(WHAT THE EXERCISE ASKS): Starting with the first line below, extract each line through the one that contains "for key, value", inclusive, excluding pictures.

START

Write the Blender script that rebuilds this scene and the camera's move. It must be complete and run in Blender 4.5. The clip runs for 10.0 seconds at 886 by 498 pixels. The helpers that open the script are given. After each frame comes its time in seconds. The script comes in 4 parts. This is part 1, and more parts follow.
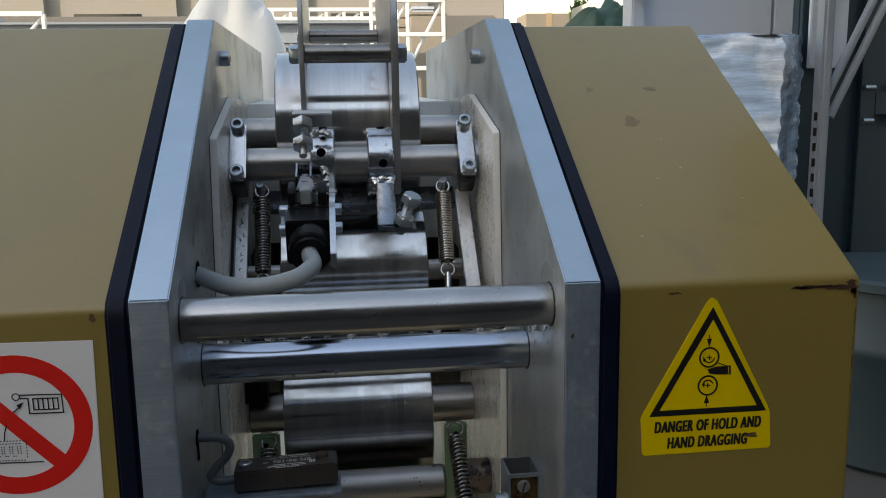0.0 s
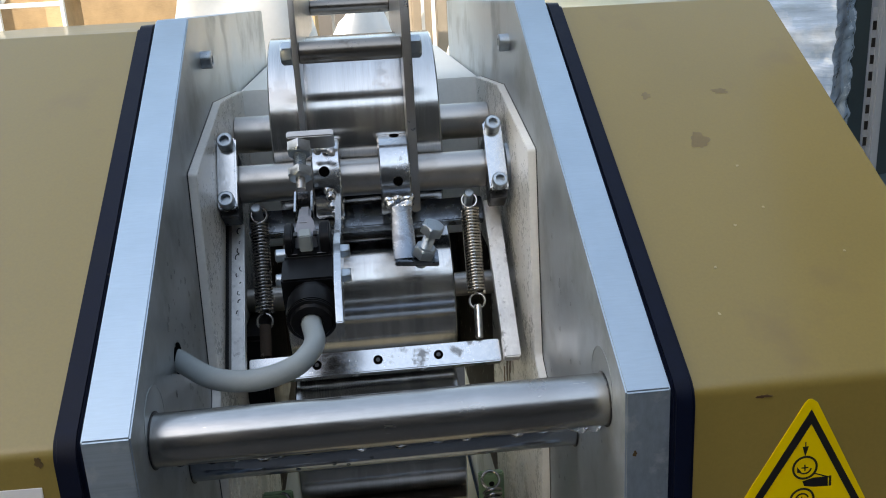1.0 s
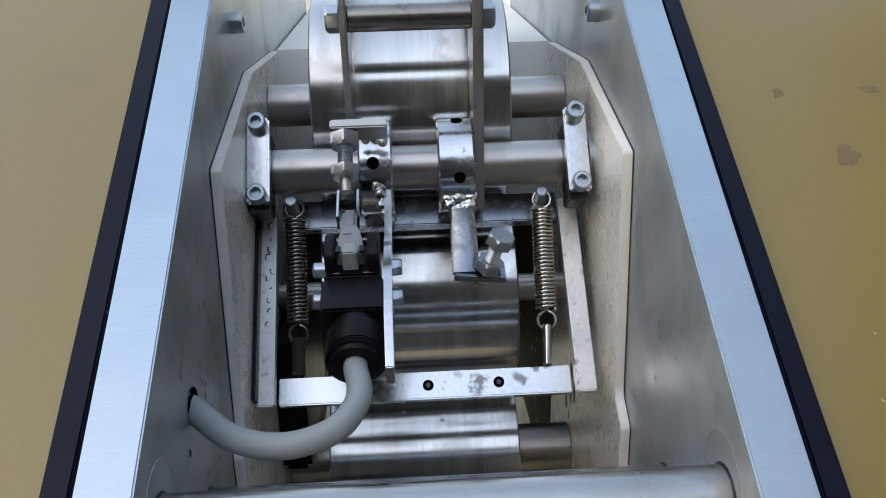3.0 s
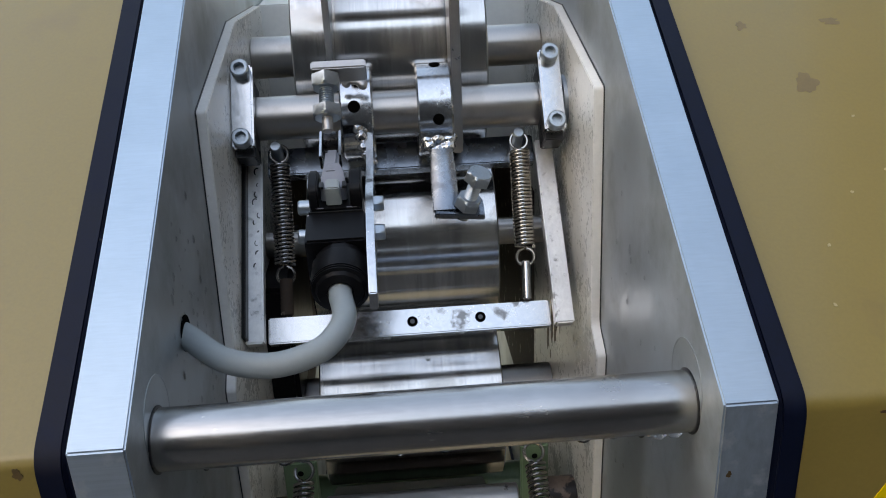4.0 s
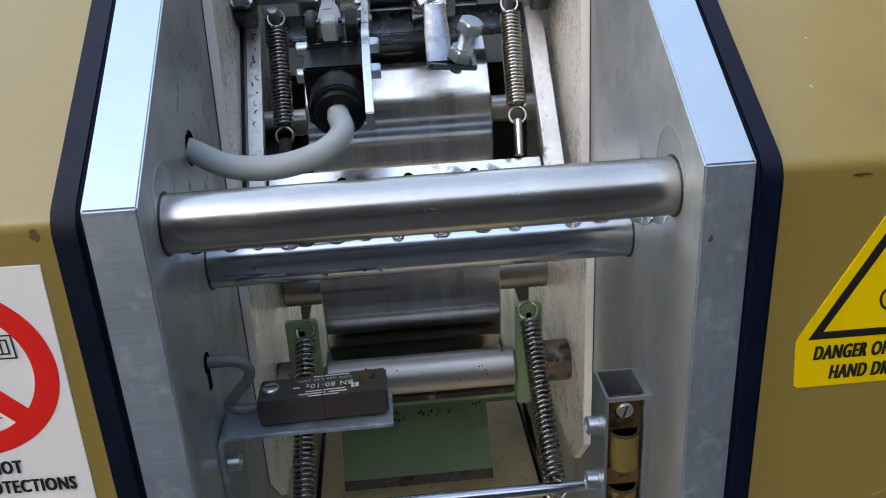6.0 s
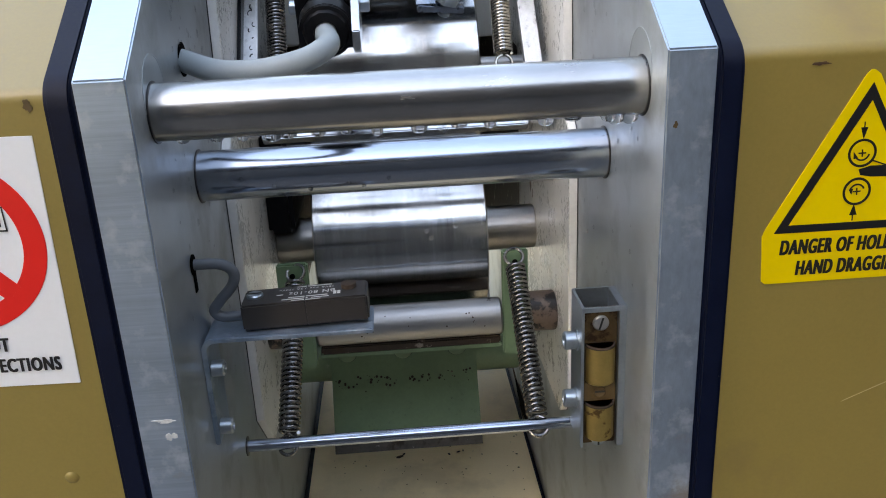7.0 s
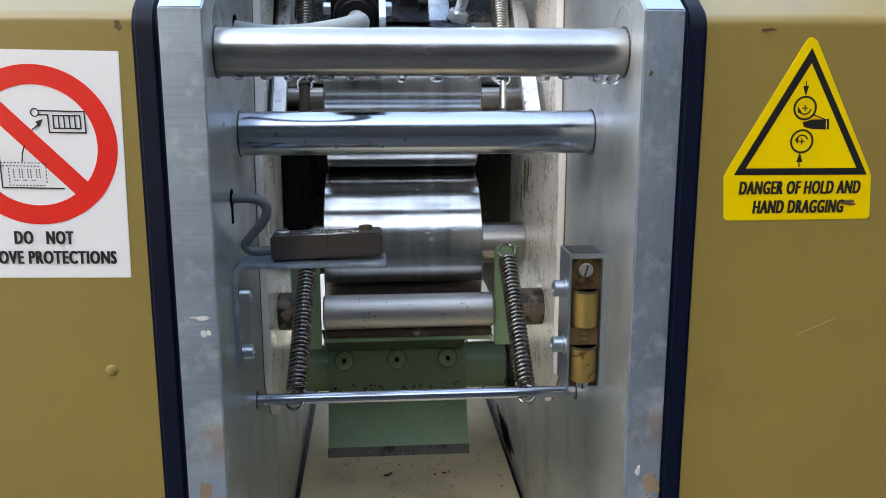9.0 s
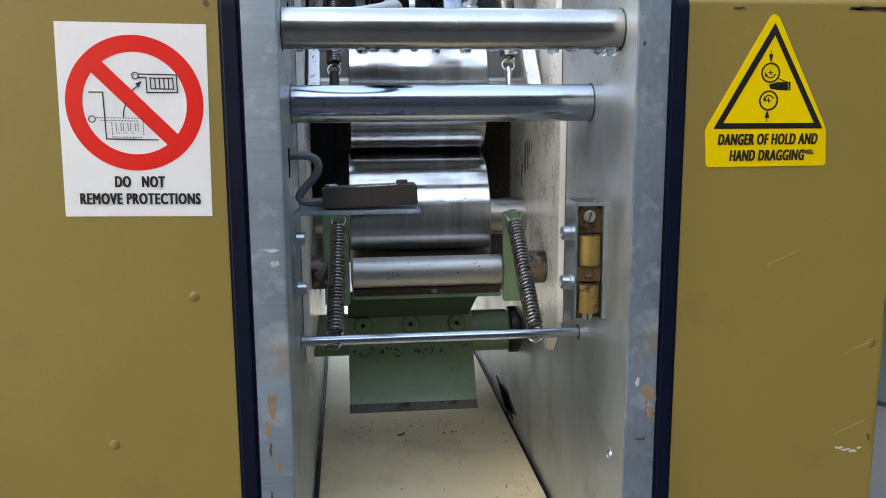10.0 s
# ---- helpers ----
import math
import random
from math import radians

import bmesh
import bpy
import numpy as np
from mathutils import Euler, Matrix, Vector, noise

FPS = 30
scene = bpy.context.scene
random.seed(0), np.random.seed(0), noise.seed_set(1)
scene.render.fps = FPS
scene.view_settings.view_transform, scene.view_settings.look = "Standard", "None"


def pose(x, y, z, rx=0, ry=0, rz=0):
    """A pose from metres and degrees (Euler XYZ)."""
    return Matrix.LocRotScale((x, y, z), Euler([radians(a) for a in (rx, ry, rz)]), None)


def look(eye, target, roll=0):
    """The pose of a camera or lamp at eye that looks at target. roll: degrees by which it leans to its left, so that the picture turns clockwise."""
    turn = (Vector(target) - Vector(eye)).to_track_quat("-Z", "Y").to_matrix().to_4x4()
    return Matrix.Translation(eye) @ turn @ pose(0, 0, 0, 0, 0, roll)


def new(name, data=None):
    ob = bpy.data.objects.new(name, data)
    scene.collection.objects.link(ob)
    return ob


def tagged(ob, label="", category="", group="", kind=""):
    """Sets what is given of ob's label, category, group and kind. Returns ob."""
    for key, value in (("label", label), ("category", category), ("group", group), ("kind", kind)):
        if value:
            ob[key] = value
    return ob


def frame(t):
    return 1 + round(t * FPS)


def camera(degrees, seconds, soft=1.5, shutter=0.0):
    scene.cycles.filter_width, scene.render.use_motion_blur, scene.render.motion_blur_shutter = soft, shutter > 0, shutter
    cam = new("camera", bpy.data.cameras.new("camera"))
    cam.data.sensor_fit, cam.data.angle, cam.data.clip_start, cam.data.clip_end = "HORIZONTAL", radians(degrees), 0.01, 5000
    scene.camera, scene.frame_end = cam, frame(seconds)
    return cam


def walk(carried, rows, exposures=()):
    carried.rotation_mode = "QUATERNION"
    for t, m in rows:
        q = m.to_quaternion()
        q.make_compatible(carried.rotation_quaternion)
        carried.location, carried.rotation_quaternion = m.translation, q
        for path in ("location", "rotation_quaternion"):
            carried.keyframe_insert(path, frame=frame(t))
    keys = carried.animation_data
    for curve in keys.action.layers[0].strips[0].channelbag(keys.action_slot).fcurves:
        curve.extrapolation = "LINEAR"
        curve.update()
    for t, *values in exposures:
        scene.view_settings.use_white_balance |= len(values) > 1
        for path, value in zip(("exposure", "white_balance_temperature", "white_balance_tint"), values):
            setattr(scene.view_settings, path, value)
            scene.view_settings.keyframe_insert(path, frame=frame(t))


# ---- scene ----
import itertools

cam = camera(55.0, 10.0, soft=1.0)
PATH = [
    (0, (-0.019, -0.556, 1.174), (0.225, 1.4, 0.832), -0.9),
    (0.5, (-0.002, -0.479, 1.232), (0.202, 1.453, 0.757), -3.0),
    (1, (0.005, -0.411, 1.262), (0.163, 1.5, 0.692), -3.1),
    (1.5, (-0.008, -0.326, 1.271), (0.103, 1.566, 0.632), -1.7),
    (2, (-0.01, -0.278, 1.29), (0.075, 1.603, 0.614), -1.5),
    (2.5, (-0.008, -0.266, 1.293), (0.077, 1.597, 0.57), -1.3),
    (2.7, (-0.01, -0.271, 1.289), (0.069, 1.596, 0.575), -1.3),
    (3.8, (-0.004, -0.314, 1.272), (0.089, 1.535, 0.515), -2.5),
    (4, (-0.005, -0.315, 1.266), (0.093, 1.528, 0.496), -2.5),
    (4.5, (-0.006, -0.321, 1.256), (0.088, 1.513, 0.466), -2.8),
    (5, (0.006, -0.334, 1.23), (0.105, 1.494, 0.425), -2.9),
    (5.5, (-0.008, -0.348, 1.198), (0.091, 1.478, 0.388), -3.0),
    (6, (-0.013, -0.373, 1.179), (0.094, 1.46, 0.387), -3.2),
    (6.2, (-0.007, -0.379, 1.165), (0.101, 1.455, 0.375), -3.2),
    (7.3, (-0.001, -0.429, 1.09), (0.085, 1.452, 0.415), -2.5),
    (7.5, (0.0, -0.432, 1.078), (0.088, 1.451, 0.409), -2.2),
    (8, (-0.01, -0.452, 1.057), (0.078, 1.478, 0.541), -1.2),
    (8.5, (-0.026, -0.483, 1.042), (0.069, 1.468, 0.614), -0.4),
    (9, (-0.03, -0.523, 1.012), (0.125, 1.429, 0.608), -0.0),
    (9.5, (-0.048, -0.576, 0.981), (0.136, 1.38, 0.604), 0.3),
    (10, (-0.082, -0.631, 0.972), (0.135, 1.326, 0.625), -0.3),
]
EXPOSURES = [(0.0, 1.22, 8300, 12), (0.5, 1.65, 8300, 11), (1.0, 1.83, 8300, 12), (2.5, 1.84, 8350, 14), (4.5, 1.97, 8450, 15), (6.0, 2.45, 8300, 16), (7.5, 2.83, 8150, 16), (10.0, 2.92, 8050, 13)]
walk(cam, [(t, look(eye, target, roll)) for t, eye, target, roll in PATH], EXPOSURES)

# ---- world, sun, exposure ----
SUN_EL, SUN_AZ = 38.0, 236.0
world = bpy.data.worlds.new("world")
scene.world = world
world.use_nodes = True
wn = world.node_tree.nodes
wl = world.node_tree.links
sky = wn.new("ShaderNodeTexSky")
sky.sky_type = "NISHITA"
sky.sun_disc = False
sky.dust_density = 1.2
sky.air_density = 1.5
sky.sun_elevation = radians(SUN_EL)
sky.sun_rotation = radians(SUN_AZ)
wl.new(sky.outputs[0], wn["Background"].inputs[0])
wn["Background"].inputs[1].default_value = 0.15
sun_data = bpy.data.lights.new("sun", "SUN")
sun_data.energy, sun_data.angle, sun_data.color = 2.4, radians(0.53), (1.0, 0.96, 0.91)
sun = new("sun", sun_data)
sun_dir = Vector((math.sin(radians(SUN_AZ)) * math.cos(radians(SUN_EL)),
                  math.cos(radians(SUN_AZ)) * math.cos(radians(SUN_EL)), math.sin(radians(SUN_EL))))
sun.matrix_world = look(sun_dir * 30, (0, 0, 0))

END

(WRITTEN SOLUTION):
Write the Blender script that rebuilds this scene and the camera's move. It must be complete and run in Blender 4.5. The clip runs for 10.0 seconds at 886 by 498 pixels. The helpers that open the script are given. After each frame comes its time in seconds. The script comes in 4 parts. This is part 1, and more parts follow.
0.0 s
1.0 s
3.0 s
4.0 s
6.0 s
7.0 s
9.0 s
10.0 s
# ---- helpers ----
import math
import random
from math import radians

import bmesh
import bpy
import numpy as np
from mathutils import Euler, Matrix, Vector, noise

FPS = 30
scene = bpy.context.scene
random.seed(0), np.random.seed(0), noise.seed_set(1)
scene.render.fps = FPS
scene.view_settings.view_transform, scene.view_settings.look = "Standard", "None"


def pose(x, y, z, rx=0, ry=0, rz=0):
    """A pose from metres and degrees (Euler XYZ)."""
    return Matrix.LocRotScale((x, y, z), Euler([radians(a) for a in (rx, ry, rz)]), None)


def look(eye, target, roll=0):
    """The pose of a camera or lamp at eye that looks at target. roll: degrees by which it leans to its left, so that the picture turns clockwise."""
    turn = (Vector(target) - Vector(eye)).to_track_quat("-Z", "Y").to_matrix().to_4x4()
    return Matrix.Translation(eye) @ turn @ pose(0, 0, 0, 0, 0, roll)


def new(name, data=None):
    ob = bpy.data.objects.new(name, data)
    scene.collection.objects.link(ob)
    return ob


def tagged(ob, label="", category="", group="", kind=""):
    """Sets what is given of ob's label, category, group and kind. Returns ob."""
    for key, value in (("label", label), ("category", category), ("group", group), ("kind", kind)):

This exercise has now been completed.